I don't know anymore if there is an NB Fairlane but that's what's on my car's compliance plate and it's what John Hughes had it advertised as before I bought it.
My Fairlane has a mix of NA, NA II and NC parts in it and used to belong to Ford Product Engineering and all its parts (from the computer module to the fan to the placky hubcaps on the mags)are labelled in beige paint "MV-1" and although made in June 1989 (before the 4 speed autos were officially 1st produced in August 1989) it has a factory 4 speed (and the VIN plate has the "W" 4 speed auto code).
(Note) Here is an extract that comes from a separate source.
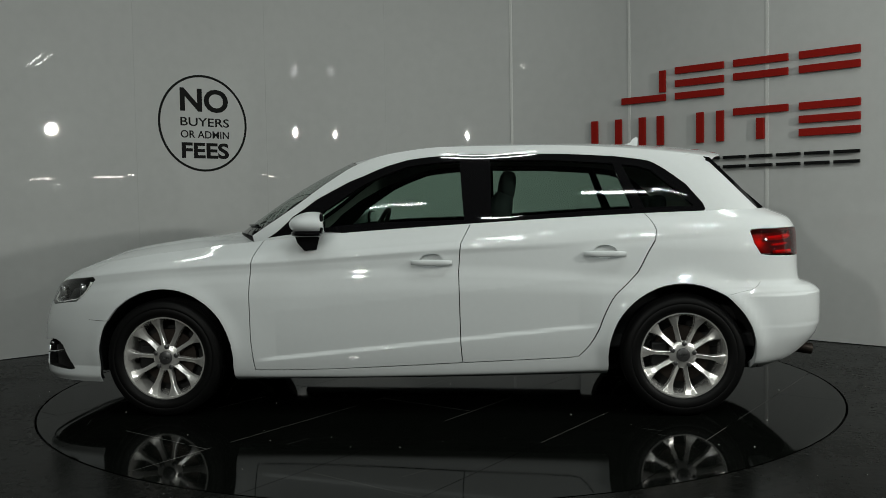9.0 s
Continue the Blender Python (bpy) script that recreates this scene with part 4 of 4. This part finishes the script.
def head_lamp(side):
    bucket = carpart("headlight", belt_sheet.take("headlamp", 0.075, -0.072, mirror=side < 0), HOUSING, "clear glass headlight with dark housing")
    lens = belt_sheet.take("headlamp", 0.0, 0.004, mirror=side < 0)
    ob = part("lens", lens, LENS, bucket, "clear lens", True)
    # two square modules with rounded corners, a bright shelf below them and a bright fin at the outer end
    for kind, a, z, w, h, deep, yaw in (("f", 0.600, 0.643, 0.050, 0.036, -0.030, 14), ("x", 1.805, 0.664, 0.042, 0.036, -0.032, 30)):
        q = on_belt(kind, a, z, deep, side)
        m = Matrix.Translation(q) @ pose(0, 0, 0, 0, 0, -90 + yaw * side)
        bm = bmesh.new()
        squircle(bm, m, w, h, ((1.0, -0.012), (1.0, 0.011), (0.98, 0.013), (0.95, 0.012), (0.86, 0.003)))
        part("module_frame", bm, REFLECTOR, bucket, "silver module frame", True)
        bm = bmesh.new()
        squircle(bm, m, w, h, ((0.87, 0.005), (0.80, -0.004), (0.70, -0.006), (0.66, -0.016), (0.40, -0.022), (0.03, -0.024)))
        part("reflector", bm, LAMP_DARK, bucket, "smoked reflector bowl", True).data.set_sharp_from_angle(angle=radians(30))
        for dz in (-0.010, 0.012):
            bm = bmesh.new()
            tube(bm, [m @ Vector((w * u, -0.004 + 0.006 * (1 - u * u), dz + 0.004 * u)) for u in np.linspace(-0.72, 0.72, 7)], 0.0022, 6)
            part("rib", bm, REFLECTOR, bucket, "", True)
    shelf = (("f", 0.500, 0.586), ("f", 0.55, 0.586), ("f", 0.60, 0.592), ("f", 0.655, 0.584), ("f", 0.70, 0.591), ("x", 1.83, 0.604), ("x", 1.79, 0.616))
    bm = bmesh.new()
    rows = []
    for kind, a, z in shelf:
        low, high = on_belt(kind, a, z, -0.010, side), on_belt(kind, a, z + 0.020, -0.048, side)
        rows.append([bm.verts.new(low), bm.verts.new(low.lerp(high, 0.5) + Vector((0, 0, 0.003))), bm.verts.new(high), bm.verts.new(high - Vector((0, 0, 0.012))), bm.verts.new(low - Vector((0, 0, 0.006)))])
    for r0, r1 in zip(rows, rows[1:]):
        for k in range(5):
            bm.faces.new((r0[k], r0[(k + 1) % 5], r1[(k + 1) % 5], r1[k]))
    part("light_shelf", bm, REFLECTOR, bucket, "silver shelf under the modules", True)
    bm = bmesh.new()
    pts = [on_belt(*one, -0.014, side) for one in (("f", 0.445, 0.634), ("f", 0.48, 0.602), ("f", 0.505, 0.588), ("f", 0.56, 0.587), ("f", 0.61, 0.593), ("f", 0.66, 0.585), ("f", 0.71, 0.592), ("x", 1.80, 0.610))]
    tube(bm, pts, 0.0035, 8, False, 1.5)
    part("light_strip", bm, LAMP_WHITE, bucket, "bright running light strip", True)
    bm = bmesh.new()
    pts = [on_belt(*one, -0.022, side) for one in (("x", 1.815, 0.610), ("x", 1.785, 0.626), ("x", 1.762, 0.652), ("x", 1.745, 0.680), ("x", 1.738, 0.700))]
    tube(bm, pts, 0.010, 8, False, 1.0)
    part("light_fin", bm, LAMP_WHITE, bucket, "bright fin at the outer end", True)
    bm = bmesh.new()
    corner = [on_belt(*one, -0.022, side) for one in (("f", 0.450, 0.642), ("f", 0.508, 0.598), ("f", 0.548, 0.600), ("f", 0.500, 0.650))]
    vs = [bm.verts.new(q) for q in corner]
    back = [bm.verts.new(q + Vector((-0.03, 0, 0))) for q in corner]
    bm.faces.new(vs), bm.faces.new(back[::-1])
    for k in range(4):
        bm.faces.new((vs[k], back[k], back[(k + 1) % 4], vs[(k + 1) % 4]))
    part("indicator", bm, REFLECTOR, bucket, "bright indicator block")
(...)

I emailed the Discovery Centre and Discovery Girl's colleague Adrian Ryan looked into it and is emphatic there were no NB Fairlanes. He also said: "As I have said - there is no record of your particular car. Lots of strange things happen to cars during the pre-production builds and product development. You must realise that we are talking about a car that was possibly changed several times during the development phase. I have no further explanations for you - sorry"
He also said: "As I said earlier, the only real surprise is that one of these vehicles got sold to the public as it doesn't comply with what Ford was advertising for sale at the time!"
So perhaps this car is more unique than I first thought.
I got a similar reply from Ford when I first bought the car in 1994 and the Ford dealers said there was no such car when I tried to buy parts. When I first contacted Ford then, they said that VIN number wasn't on their computer system. I thought I might have got stolen renumbered car but at that time Ford rang me back a few days later and said something like "as it had been built by new products engineering and hadn't been entered on the system (but the said they would add it then). " They also told me that I would have no problems with parts as it simply had a mix of NA, NA II and NC parts (they were right about that parts buying can be a lottery for some bits) - essentially giving me an assurance that I need not worry about the integrity of the car or getting parts.
It seems that according to Ford now my car doesn't exist. But I have attached a snap to prove otherwise.You have to think the NA II was going to be an NB at some point as the Ford mag wheel identification poster you find at your Ford dealers parts counter shows wheel labelled "NB Fairlane" and another "NB Sportsman."
Titan Ford have also said that they have found some annotaions on their computerised parts catalogue systems referring to a NB Fairlane. They have also said it's the only Fairlane they have seen with NB on the compliance plate.
When I ensured it the RAC said that they thought that Ford had sold a number of similar development cars in WA at the same time (1993). The handbook shows Ford had the car from 1989 to 1992 (well it was serviced by Ford Products Engineering up to May 1992). It also appears to have been retrimmed before sale as the upholstery carries a 1992 stamp.
I would certainly be interested if any one else knows of a Fairlane with "NB Fairlane" indicated on the compliance plate.
a) If anyone in WA want to see the car and eyeball the compliance plate I can arrange a meeting somewhere. You might also be able to help identify the cause of the tip in stumble if it's not fixed by then.
b) If anyone can give me some hints on how to successfully photograph a compliance plate with a cheap digital camera I'll also post a pic of that. I just get either a reflected silver square or illegible print; I suspect the camera's not up to it.
Originally posted by Aussiblue If anyone can give me some hints on how to successfully photograph a compliance plate
If your camera allows you to set the exposure time then try it without the flash but with a longer exposure time. Make sure the light is such that it doesn't reflect into the camera. I've never tried it so I have no idea if it will work but it can't hurt to try... :s4
your car sounds similar to the EB2 I saw at auction once, it was complete EB2 stock as a rock white 4.0lt gli, however was dated early 1991, the car it was parked next to at auction was slightly newer and was an EB1, I looked up the books and that also belonged to the Ford motor company. Also something people might be able to clear up for me, I am willing to bet my lefty that the last few months of the EL actually had AU engines in them.
Grab some carbon paper and place it over the plate and roll over it with something hard so that it makes an imprint onto the plain paper (like the old credit card slide thingies). Then just either scan in or photograph the paper with the imprint, flip it on the computer so the writing's the right way round and voila!